• DATASET EXCERPT:
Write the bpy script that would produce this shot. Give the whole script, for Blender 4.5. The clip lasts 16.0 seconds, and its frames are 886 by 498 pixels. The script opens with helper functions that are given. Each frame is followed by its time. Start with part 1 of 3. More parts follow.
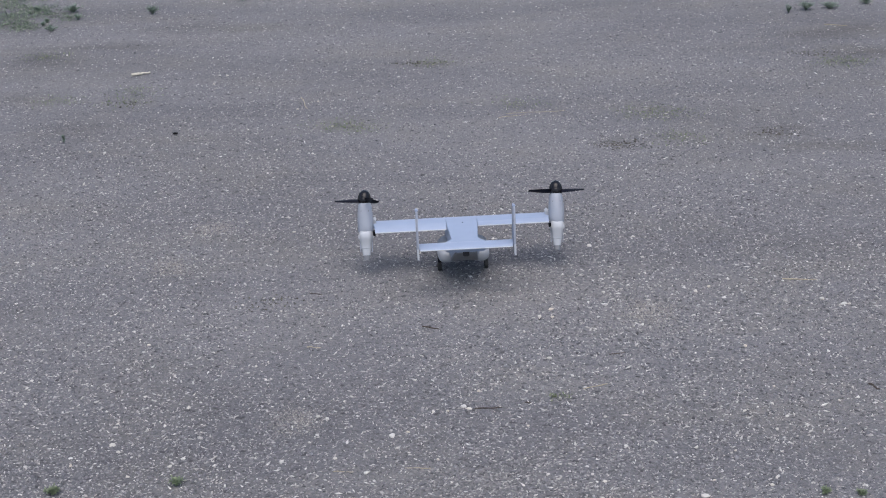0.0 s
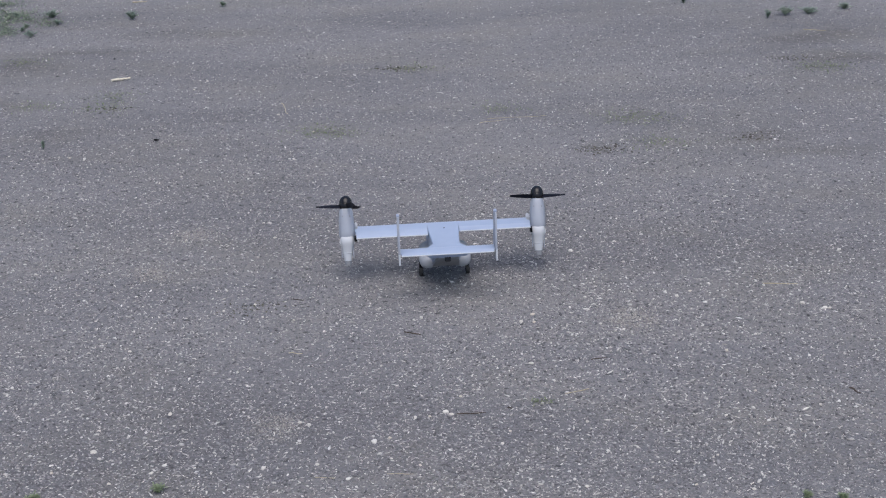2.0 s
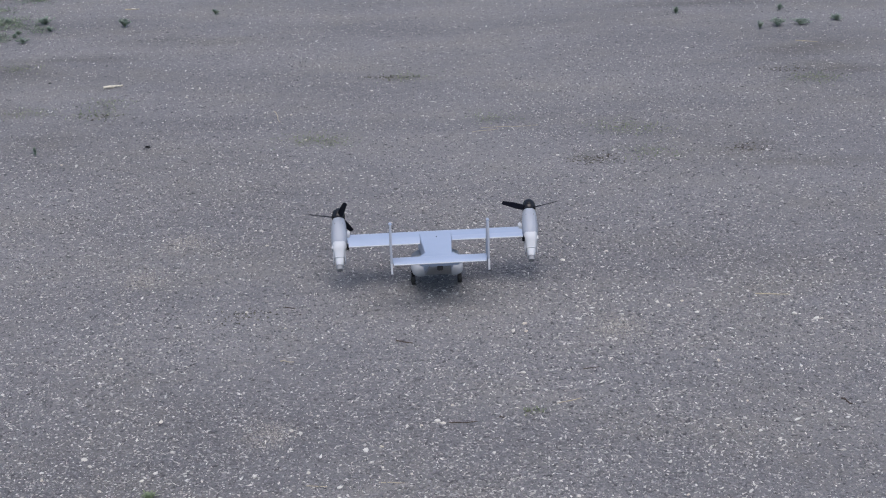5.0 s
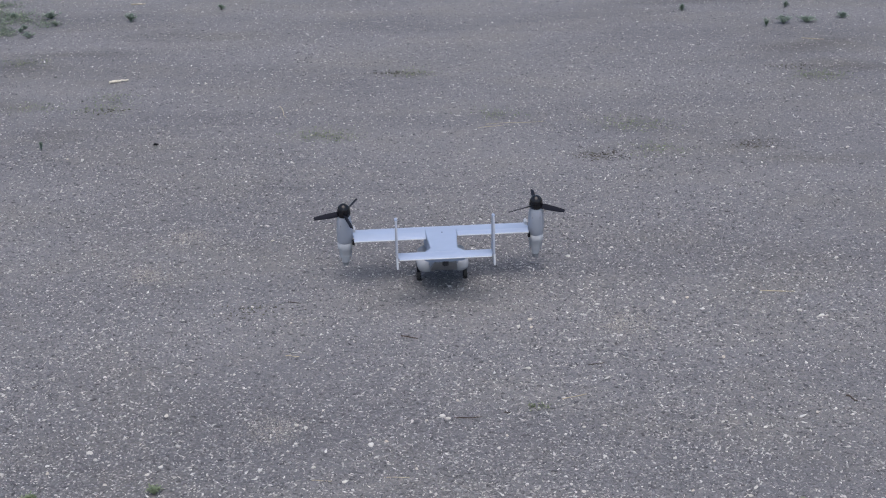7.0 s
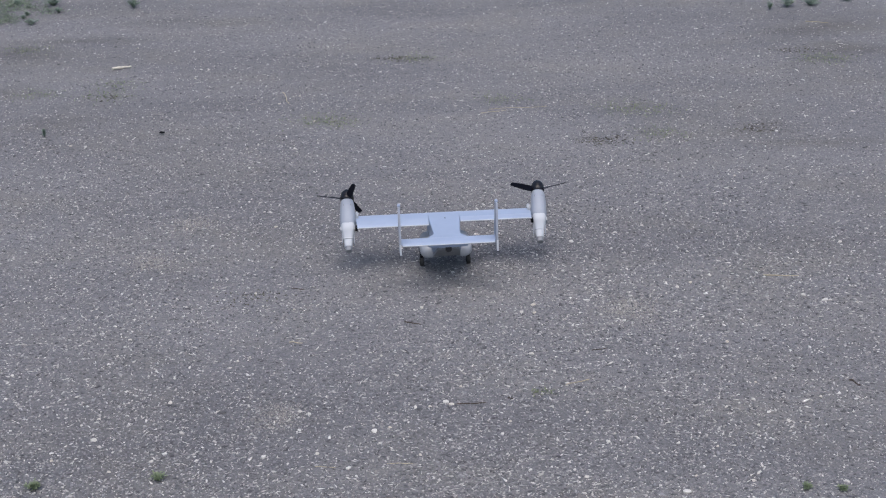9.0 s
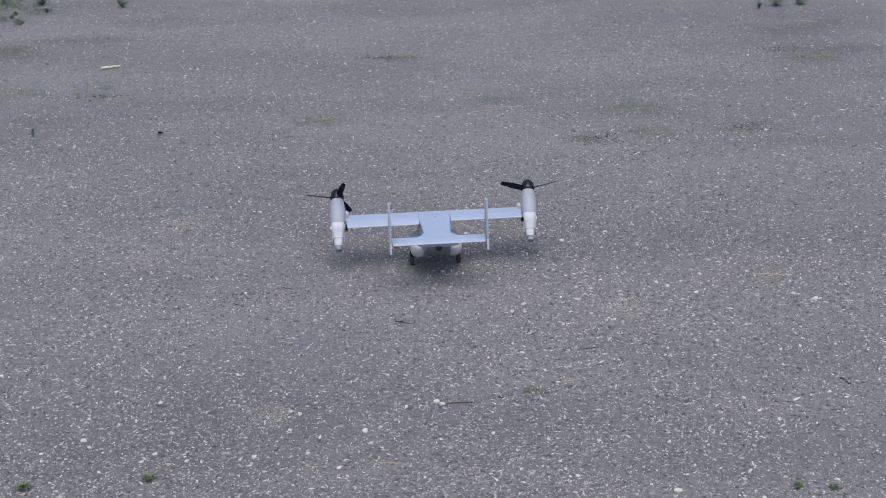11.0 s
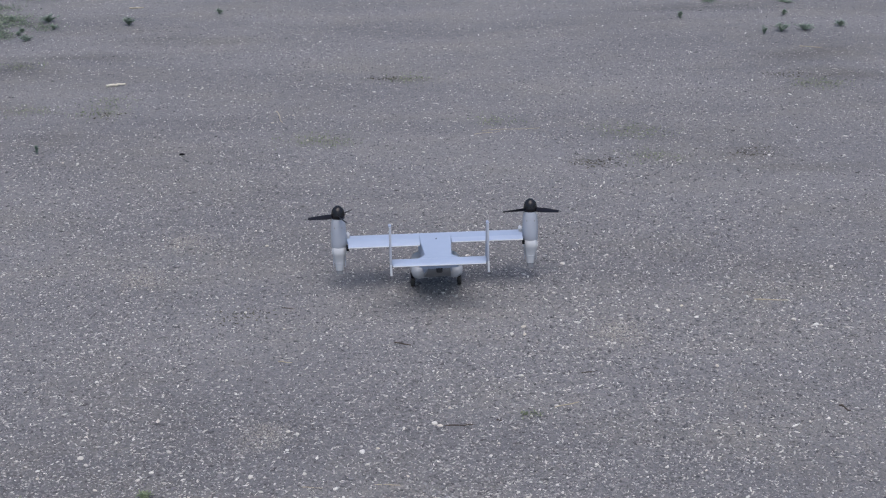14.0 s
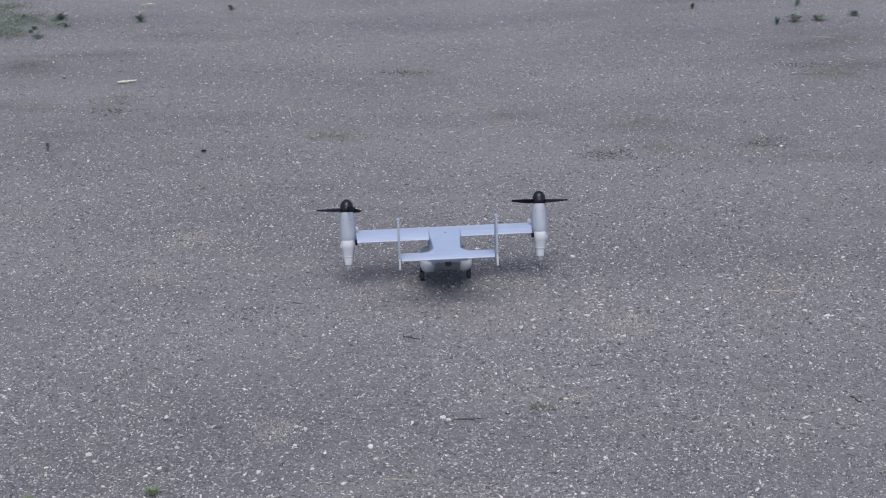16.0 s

• TO DO: Every line should be retyped exactly, with the pictures omitted.

• RIGHT ANSWER:
Write the bpy script that would produce this shot. Give the whole script, for Blender 4.5. The clip lasts 16.0 seconds, and its frames are 886 by 498 pixels. The script opens with helper functions that are given. Each frame is followed by its time. Start with part 1 of 3. More parts follow.
0.0 s
2.0 s
5.0 s
7.0 s
9.0 s
11.0 s
14.0 s
16.0 s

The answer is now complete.